Tuesday, January 06, 2004

Thoughts about an audition CD

Warren wants to put "Take Me to the River" first thing on the CD. I'd'a put it last, or not on there at all -- partly because I don't think it's Representative, and partly because I don't think I do it well. I guess we're agreed that for the audition CD, being Representative is optional, but I'm still pretty embarrassed by doing the song in the first place. (It remains a mystery why I worked it up at all. I guess I like the song too much, and hoped for the best.) Part of it is that I don't think of myself as a "rocker" (singing *or* playing), part is that it's (supposed to be) so drum and bass intensive, and we have neither (which is why I tried to add that MIDI part once), and part is that I'm singing it an octave down.

I guess every song I play has a little story to go with it. "Let It Be" is a favorite lately because I think I sing it well, and I feel like it's one song that I'm not really "imitating the original" so much. I don't sound like Paul the way I sound like James, and the guitar part is clearly not Paul's piano, so I guess I like to fantasize that it's (at least a little bit) a re-interpretation, rather than an imitation, which makes me feel cool. Unlike, say, "Fire and Rain" where I'm playing as exactly like James as I can, though I've tried to back down on the sounding-like-James vocally, and sing it a bit more like me instead.

The story on "Five O'Clock World" is that I heard it done by Hal Ketchum, and am imitating his version. I like the yodeling in it, mostly because it's so "out there" -- even more scary to do in public than normal singing. I like doing it, early and often -- and because of the "edge", it's what I chose to do at The Gypsy Den. But then it came to my attention that every "young and hip" listener associates it *only* with the Drew Carey show -- and now I'm mostly embarrassed to do it, 'cuz of the lame cultural reference. When older people are in the house, I think it sounds as I intended it, but with a younger audience, my sincere reading juxtaposed with Drew Carey's ironic comedic take = embarrassing. "Who's the geek up there singing that Joke Song like it was Mozart?"
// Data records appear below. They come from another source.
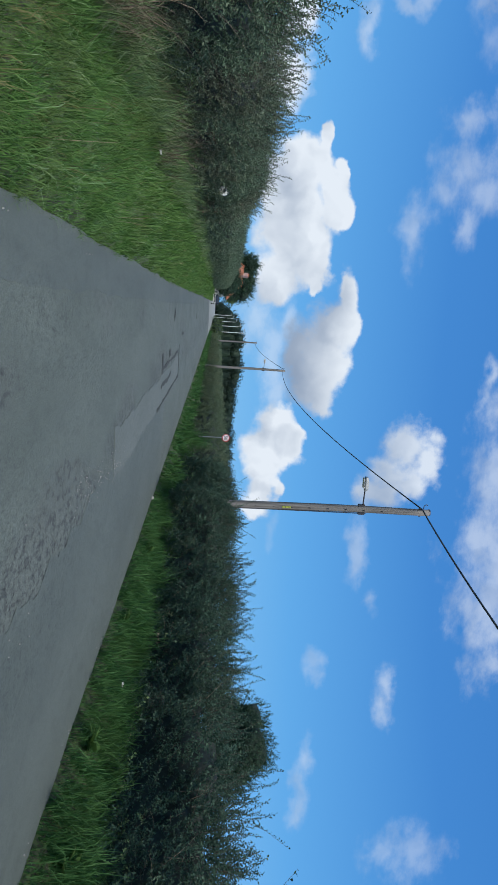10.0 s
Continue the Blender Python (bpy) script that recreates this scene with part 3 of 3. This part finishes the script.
def grass(name, label, mat, x0, x1, y0, y1, per_m2, per_tuft, tall, seed, thick=0.006, arch=0.95, patchy=False):
    g = np.random.default_rng(seed)
    n = int((x1 - x0) * (y1 - y0) * per_m2)
    tx, ty = g.uniform(x0, x1, n), g.uniform(y0, y1, n)
    th = tall * (0.7 + 0.3 * wave(ty + 1.7 * tx, seed, 2.9)) * g.uniform(0.6, 1.25, n)
    near_road = np.minimum(np.abs(tx + 0.8), np.abs(tx - 4.7))
    th *= np.interp(near_road, [0, 0.15, 0.5, 3], [0.6, 0.75, 1.0, 1.1])
    tw = g.uniform(0, 2 * np.pi, n)
    k = per_tuft
    rx, ry = np.repeat(tx, k) + g.normal(0, 0.05, n * k), np.repeat(ty, k) + g.normal(0, 0.05, n * k)
    keep = (rx < -0.77 + 0.10 * np.exp(-(((ry - 6) / 3.0) ** 2)) + 0.06 * wave(ry, 2, 1.3)) | (rx > 4.69 + 0.04 * wave(ry, 4, 1.7))
    if patchy:
        keep &= np.repeat(wave(ty, seed + 2, 6.3) + 0.6 * wave(tx + ty, seed + 4, 1.9) > 0.12, k)
    way_ = np.where(g.random(n * k) < 0.55, np.repeat(tw, k) + g.normal(0, 0.5, n * k), g.uniform(0, 2 * np.pi, n * k))
    hh = np.repeat(th, k) * g.uniform(0.6, 1.7, n * k)
    ww = thick * g.uniform(0.6, 1.4, n * k)
    ln = np.abs(g.normal(arch, 0.45, n * k))
    rz = ground_height(rx + bend(ry), ry) - 0.025
    roots = np.stack([rx + bend(ry), ry, rz], -1)[keep]
    V, F = blades(roots, hh[keep], ww[keep], ln[keep], way_[keep], 4 if thick < 0.008 else 3 if thick < 0.012 else 2)
    return tagged(new(name, mesh_from(name, V, F, mat)), label, "grass", kind="stuff")


grass("grass", "long bright green tufted verge grass", M_GRASS, -3.0, -0.76, 2.5, 20, 78, 20, 0.29, 5)
grass("grass", "low ragged grass along the asphalt edge", M_GRASS, -1.15, -0.76, 2.5, 45, 45, 16, 0.24, 16, 0.008)
grass("grass", "tall rank grass and weeds against the hedge foot", M_RANK, -3.5, -2.45, 2.5, 30, 34, 20, 0.56, 15, 0.008)
grass("grass", "pale arching blades in scattered clumps on the verge", M_BLADE, -3.1, -0.85, 2.5, 26, 9, 15, 0.42, 45, 0.0075, 1.25, True)
grass("grass", "tall weeds along the distant hedge foot", M_RANK, -3.5, -2.6, 30, 75, 12, 14, 0.55, 46, 0.02)
grass("grass", "long green verge grass further along the lane", M_GRASS, -3.3, -0.8, 20, 60, 16, 20, 0.32, 6, 0.017)
grass("grass", "green verge grass back along the lane", M_GRASS, -3.4, -0.8, -16, 2.5, 12, 14, 0.3, 28, 0.02)
grass("grass", "green verge grass in the distance", M_GRASS, -3.4, -0.8, 60, 150, 3, 14, 0.4, 8, 0.05)
# right verge: the hedge's shade comes from the darker grass colour
grass("grass", "lush green grass strip under the hedge", M_GRASS_SHADE, 4.66, 5.6, 4, 30, 72, 20, 0.42, 9, 0.009)
grass("grass", "low ragged grass on the lane edge", M_GRASS_SHADE, 4.66, 5.0, 4, 45, 85, 14, 0.22, 19, 0.009)
grass("grass", "short thick grass at the crumbling lane edge", M_GRASS_SHADE, 4.67, 4.98, 4, 15, 120, 12, 0.26, 48, 0.009)
grass("grass", "green grass strip along the distant lane edge", M_GRASS_SHADE, 4.68, 5.6, 30, 150, 10, 16, 0.42, 10, 0.035)

grass("grass", "tall weeds hiding the foot of a sign", M_GRASS_SHADE, 4.9, 5.4, 37.6, 39.1, 70, 14, 0.85, 47, 0.014, 0.35)
grass("dry_grass", "withered brown grass tangled at the hedge foot", M_BROWN, -3.5, -2.5, 4.0, 26, 30, 16, 0.85, 25, 0.006, 1.1, True)
grass("dry_grass", "straw coloured grass scattered through the verge", M_STRAW, -3.1, -1.1, 3, 24, 5, 9, 0.36, 26, 0.005)

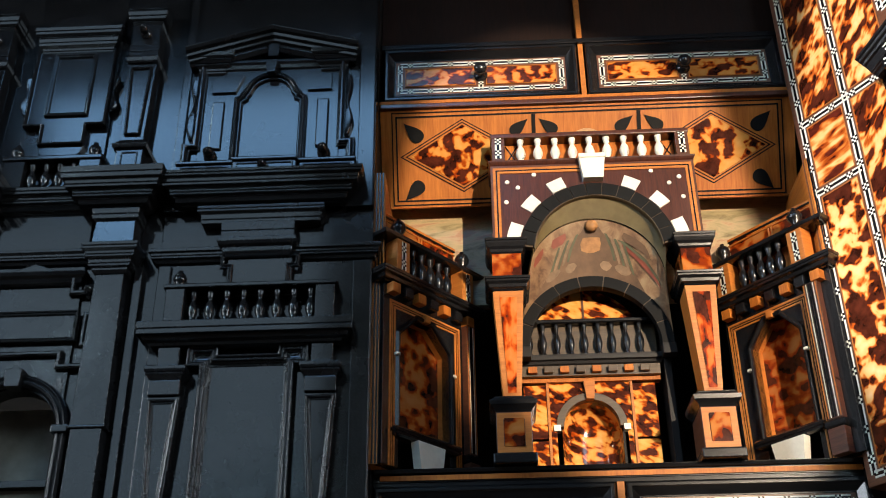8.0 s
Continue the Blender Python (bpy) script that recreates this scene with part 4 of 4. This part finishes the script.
    # upper storey
    for q0, q1, h in ((-0.4005, -0.3455, 0.006), (-0.3455, -0.2835, 0.011), (-0.2835, -0.2285, 0.006)):
        bm = B(); box(bm, X(q0) + 0.001, X(q1) - 0.001, FY - h, FY, 2.016, 2.037, 0.0006); o = part("plinth_panel", bm, EBONY_WORN, E)
        bm = B(); box(bm, X(q0), X(q1), FY - h - 0.0025, FY, 2.037, 2.0405, 0.0008); part("plinth_cap", bm, EBONY_WORN, o)
        bm = B(); frame_mould(bm, X(q0) + 0.004, X(q1) - 0.004, 2.018, 2.0345, [(0, 0), (0, 0.0012), (0.0012, 0.0012), (0.0016, 0)], FY - h); part("moulding", bm, EBONY_WORN, o)
    L, R, SP = X(-0.3385), X(-0.2905), 2.1135
    cx = (L + R) / 2
    rr = (R - L) / 2 - 0.004
    pts = [(R + 0.004, 2.0405), (R + 0.004, SP - 0.003), (R - 0.0015, SP), (R - 0.0015, SP + 0.004)] + arc(cx, SP + 0.004, rr, 8, 172, 14) + [(L + 0.0015, SP + 0.004), (L + 0.0015, SP), (L - 0.004, SP - 0.003), (L - 0.004, 2.0405)]
    bm = B(); path_mould(bm, pts, [(0, 0), (0, 0.0018), (-0.001, 0.003), (-0.0020, 0.0030), (-0.0022, 0.0018), (-0.0030, 0.0020), (-0.0034, 0.0046), (-0.0048, 0.0056), (-0.0056, 0.0050), (-0.0058, 0.0032), (-0.0070, 0.0030), (-0.0080, 0.0040), (-0.0084, 0.0)], FY - 0.002); part("arch_moulding", bm, EBONY, E)
    bm = B(); prism(bm, [(cx - 0.004, SP + 0.0265), (cx + 0.004, SP + 0.0265), (cx + 0.006, SP + 0.042), (cx - 0.006, SP + 0.042)], FY - 0.014, FY); part("keystone", bm, EBONY_WORN, E)
    bm = B(); box(bm, cx - 0.068, cx + 0.068, FY - 0.002, FY, 2.0405, 2.158); part("field", bm, EBONY_WORN, E)
    for s in (-1, 1):
        xs = lambda v: cx + s * v
        bm = B(); q = sorted((xs(0.0455), xs(0.0575))); box(bm, q[0], q[1], FY - 0.0045, FY, 2.056, 2.112, 0.0012); part("small_panel", bm, EBONY_WORN, E)
        bm = B(); prism(bm, [(xs(0.028), 2.144), (xs(0.0595), 2.144), (xs(0.0595), 2.1235), (xs(0.036), 2.1235)], FY - 0.0045, FY); part("corner_panel", bm, EBONY_WORN, E)
        path = [(xs(0.0795), 2.0405), (xs(0.0795), 2.0600), (xs(0.0700), 2.0600), (xs(0.0700), 2.158)]
        bm = B(); path_mould(bm, path, [(-0.0045, 0), (-0.0045, 0.0026), (-0.0034, 0.0032), (-0.0030, 0.0020), (-0.0022, 0.0050), (-0.0008, 0.0066), (0.0010, 0.0066), (0.0014, 0.0044), (0.0026, 0.0042), (0.0030, 0.0022), (0.0042, 0.0020), (0.0044, 0)], FY - 0.001); part("side_moulding", bm, EBONY_WORN, E)
        scroll(E, xs(0.0740), 2.068, 2.140, s < 0)
        knob(xs(0.0545), 2.0485, 0.0062, E, FY - 0.002)
        # pediment halves
        bm = B(); cornice(bm, min(xs(0.050), xs(0.072)), max(xs(0.050), xs(0.072)), 2.146, [(0, 0), (0.002, 0.002), (0.007, 0.003), (0.009, 0.006), (0.014, 0.008), (0.018, 0.011), (0.022, 0.012)], FY - 0.002, 0.004); part("pediment_block", bm, EBONY_WORN, E)
        bm = B(); path_mould(bm, [(xs(0.048), 2.160), (xs(0.006), 2.172)] if s < 0 else [(xs(0.006), 2.172), (xs(0.048), 2.160)], [(-0.003, 0), (-0.003, 0.004), (0.001, 0.007), (0.003, 0.007), (0.003, 0)], FY - 0.004); part("inner_moulding", bm, EBONY_WORN, E)
    bm = B(); cornice(bm, cx - 0.048, cx + 0.048, 2.150, [(0, 0), (0.002, 0.003), (0.006, 0.004), (0.008, 0.006), (0.011, 0.006)], FY - 0.001, 0.004); part("pediment_base", bm, EBONY_WORN, E)
    bm = B(); prism(bm, [(cx - 0.005, 2.163), (cx + 0.005, 2.163), (cx + 0.006, 2.180), (cx - 0.006, 2.180)], FY - 0.010, FY); part("pediment_key", bm, EBONY_WORN, E)
    prf = [(-0.013, 0.0), (-0.013, 0.008), (-0.010, 0.009), (-0.009, 0.012), (-0.0055, 0.0125), (-0.005, 0.016), (-0.0015, 0.0165), (-0.0005, 0.020), (0.003, 0.0215), (0.004, 0.0215), (0.004, 0)]
    bm = B(); path_mould(bm, [(cx - 0.086, 2.166), (cx, 2.190), (cx + 0.086, 2.166)], prf, FY); part("pediment_moulding", bm, EBONY_WORN, E)
    knob(cx, 2.0265, 0.0058, E, FY - 0.011)
    return E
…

And if you can bear another story, "A Whole New World" is probably just a mistake. There's a great, soft country version on the "Best of Country Sing the Best of Disney" album, by Collin Raye, a reasonably famous country star. (A) I'm not pulling off the country feel he (and his band) does, and (B) despite it being the Big Song from a relatively recent Disney hit, none of the little kids actually seem to recognize it.